# Data shown
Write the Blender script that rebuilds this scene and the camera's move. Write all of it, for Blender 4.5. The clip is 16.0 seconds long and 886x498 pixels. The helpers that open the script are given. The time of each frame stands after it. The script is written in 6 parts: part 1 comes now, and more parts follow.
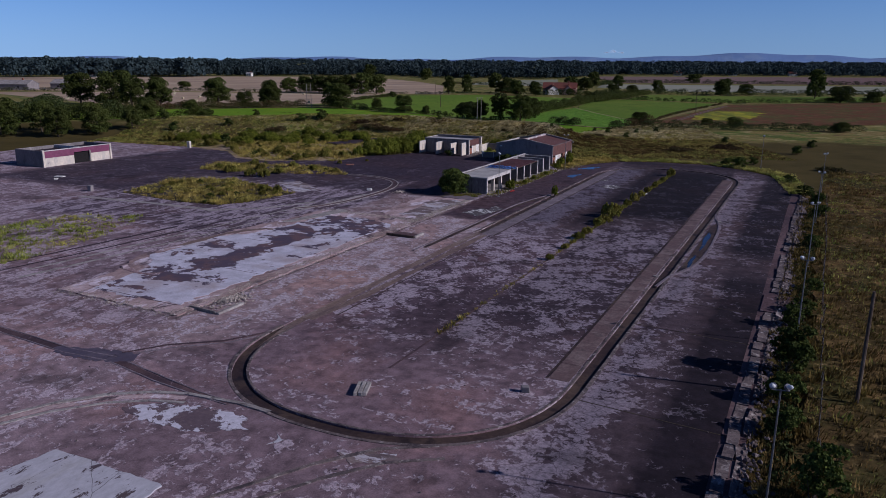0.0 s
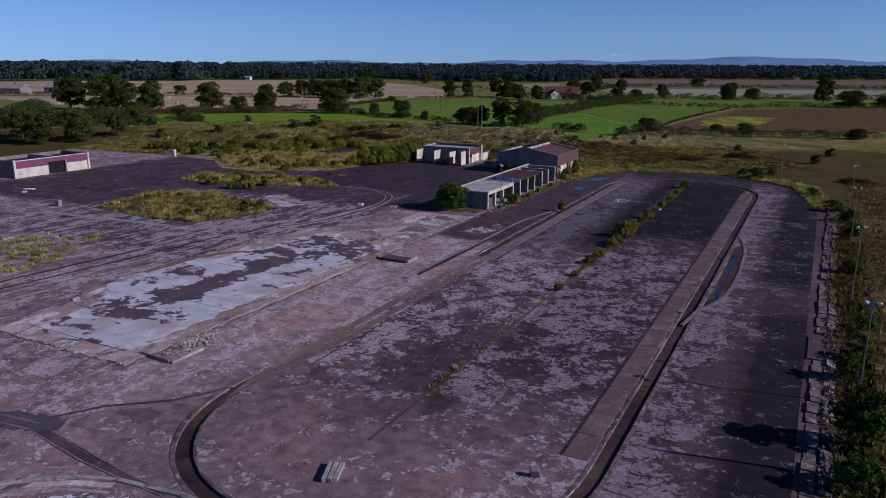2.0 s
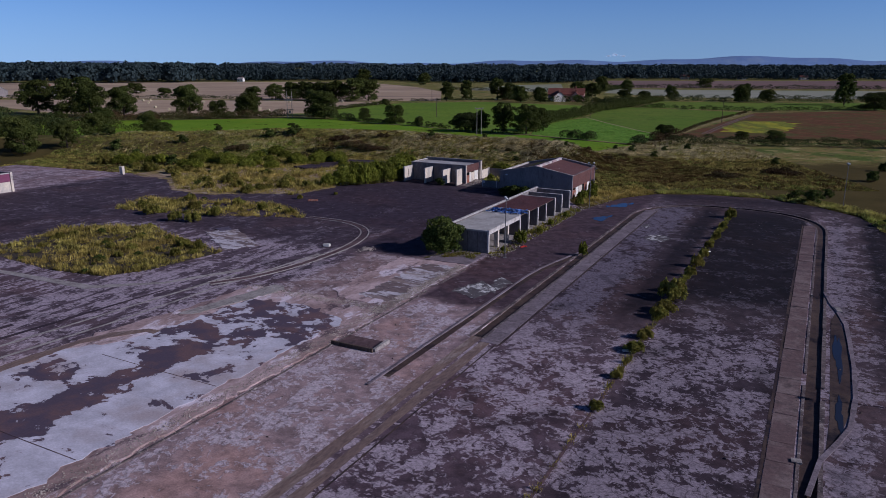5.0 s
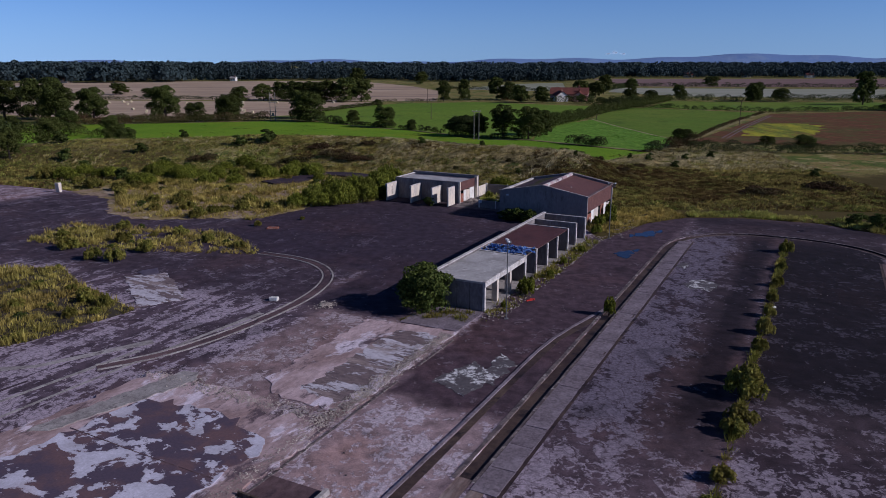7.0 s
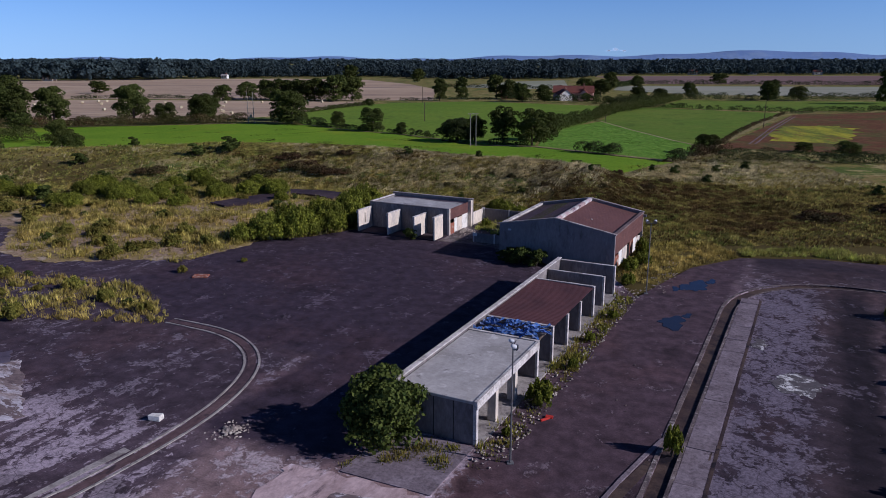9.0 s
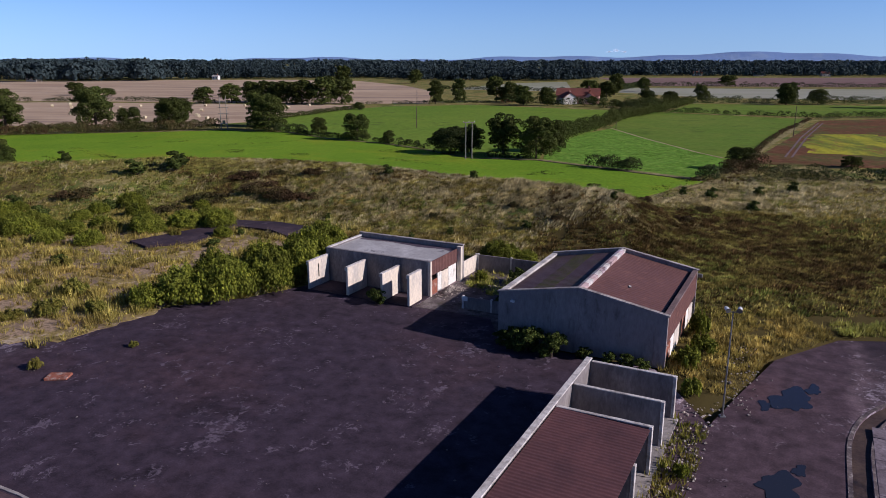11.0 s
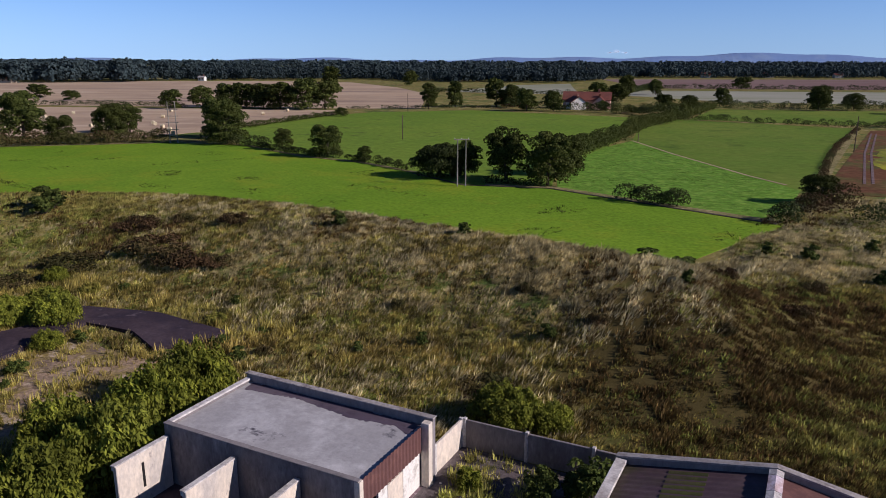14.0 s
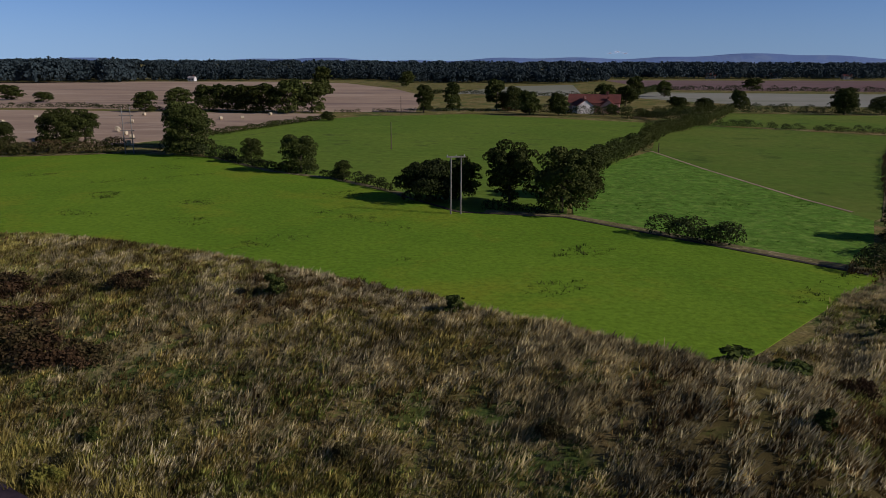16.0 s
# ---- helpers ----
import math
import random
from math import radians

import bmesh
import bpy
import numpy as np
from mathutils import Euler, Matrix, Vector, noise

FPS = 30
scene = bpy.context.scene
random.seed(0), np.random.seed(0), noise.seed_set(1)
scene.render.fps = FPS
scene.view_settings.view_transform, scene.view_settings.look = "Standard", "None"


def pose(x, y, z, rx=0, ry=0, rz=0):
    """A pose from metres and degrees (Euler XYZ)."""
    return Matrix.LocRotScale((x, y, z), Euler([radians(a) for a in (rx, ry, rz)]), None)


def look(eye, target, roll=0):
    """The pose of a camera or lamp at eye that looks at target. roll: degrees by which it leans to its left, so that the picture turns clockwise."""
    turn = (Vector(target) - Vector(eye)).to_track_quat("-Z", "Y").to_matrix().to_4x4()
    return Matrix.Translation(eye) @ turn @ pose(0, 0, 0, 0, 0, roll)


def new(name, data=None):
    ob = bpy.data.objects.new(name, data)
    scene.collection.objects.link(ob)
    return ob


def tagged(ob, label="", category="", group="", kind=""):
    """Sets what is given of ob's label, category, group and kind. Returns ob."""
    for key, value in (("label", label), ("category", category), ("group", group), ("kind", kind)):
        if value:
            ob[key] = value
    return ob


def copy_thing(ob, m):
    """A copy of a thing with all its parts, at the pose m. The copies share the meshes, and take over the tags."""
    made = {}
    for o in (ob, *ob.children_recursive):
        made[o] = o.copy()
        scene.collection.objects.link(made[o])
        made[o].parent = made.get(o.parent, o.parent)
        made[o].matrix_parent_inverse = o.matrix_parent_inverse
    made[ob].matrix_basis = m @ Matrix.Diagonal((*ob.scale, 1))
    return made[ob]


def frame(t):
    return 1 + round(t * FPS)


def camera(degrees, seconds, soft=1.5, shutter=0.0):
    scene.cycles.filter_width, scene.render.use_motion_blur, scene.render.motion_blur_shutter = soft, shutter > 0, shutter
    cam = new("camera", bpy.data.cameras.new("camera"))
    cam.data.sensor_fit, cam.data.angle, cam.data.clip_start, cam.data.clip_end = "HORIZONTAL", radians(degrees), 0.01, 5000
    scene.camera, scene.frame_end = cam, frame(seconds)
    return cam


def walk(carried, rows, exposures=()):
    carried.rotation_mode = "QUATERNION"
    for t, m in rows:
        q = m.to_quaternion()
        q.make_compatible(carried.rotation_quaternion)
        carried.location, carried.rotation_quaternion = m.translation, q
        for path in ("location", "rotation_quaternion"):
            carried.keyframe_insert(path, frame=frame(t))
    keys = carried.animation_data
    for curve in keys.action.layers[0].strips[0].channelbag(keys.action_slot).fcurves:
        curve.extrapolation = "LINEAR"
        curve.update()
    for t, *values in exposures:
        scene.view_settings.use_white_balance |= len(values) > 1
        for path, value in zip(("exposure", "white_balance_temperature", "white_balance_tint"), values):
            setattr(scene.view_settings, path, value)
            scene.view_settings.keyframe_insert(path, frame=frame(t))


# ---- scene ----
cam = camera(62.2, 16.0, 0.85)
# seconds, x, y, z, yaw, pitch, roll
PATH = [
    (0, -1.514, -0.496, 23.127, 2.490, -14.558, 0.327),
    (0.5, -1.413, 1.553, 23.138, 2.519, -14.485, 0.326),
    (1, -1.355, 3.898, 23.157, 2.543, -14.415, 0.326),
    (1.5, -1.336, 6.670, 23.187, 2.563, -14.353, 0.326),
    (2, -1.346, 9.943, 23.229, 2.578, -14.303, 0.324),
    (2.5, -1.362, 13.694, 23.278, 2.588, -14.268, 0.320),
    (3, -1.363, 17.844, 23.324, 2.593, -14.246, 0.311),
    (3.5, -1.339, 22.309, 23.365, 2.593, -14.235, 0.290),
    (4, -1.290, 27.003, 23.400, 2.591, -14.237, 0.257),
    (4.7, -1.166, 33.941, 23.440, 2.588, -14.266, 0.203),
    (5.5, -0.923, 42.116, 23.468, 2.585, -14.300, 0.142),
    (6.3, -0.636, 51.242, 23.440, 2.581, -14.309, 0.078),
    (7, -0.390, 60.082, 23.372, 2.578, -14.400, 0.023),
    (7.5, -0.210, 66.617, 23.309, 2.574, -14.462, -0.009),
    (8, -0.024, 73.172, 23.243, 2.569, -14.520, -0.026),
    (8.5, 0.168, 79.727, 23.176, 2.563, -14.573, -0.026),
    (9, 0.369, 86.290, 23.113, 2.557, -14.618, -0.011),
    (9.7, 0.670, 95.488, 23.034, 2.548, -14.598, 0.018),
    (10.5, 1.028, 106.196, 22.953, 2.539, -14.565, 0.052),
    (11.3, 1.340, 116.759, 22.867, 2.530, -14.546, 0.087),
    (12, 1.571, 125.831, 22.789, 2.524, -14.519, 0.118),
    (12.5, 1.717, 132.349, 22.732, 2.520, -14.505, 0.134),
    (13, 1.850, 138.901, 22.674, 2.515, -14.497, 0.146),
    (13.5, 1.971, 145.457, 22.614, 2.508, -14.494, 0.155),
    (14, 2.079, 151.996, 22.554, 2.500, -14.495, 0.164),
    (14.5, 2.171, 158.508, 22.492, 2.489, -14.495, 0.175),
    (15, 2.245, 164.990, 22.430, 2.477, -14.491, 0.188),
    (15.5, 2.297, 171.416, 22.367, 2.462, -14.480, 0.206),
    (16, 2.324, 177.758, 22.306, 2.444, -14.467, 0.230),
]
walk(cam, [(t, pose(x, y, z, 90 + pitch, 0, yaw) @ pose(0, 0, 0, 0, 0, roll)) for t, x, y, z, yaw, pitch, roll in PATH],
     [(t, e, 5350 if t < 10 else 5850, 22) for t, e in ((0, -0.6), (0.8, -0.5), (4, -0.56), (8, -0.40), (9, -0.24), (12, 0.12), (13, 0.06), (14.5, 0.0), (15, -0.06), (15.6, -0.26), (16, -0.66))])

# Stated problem
Give the number of lines where the string "collection" occurs, without any further text.

# Response to this exercise
2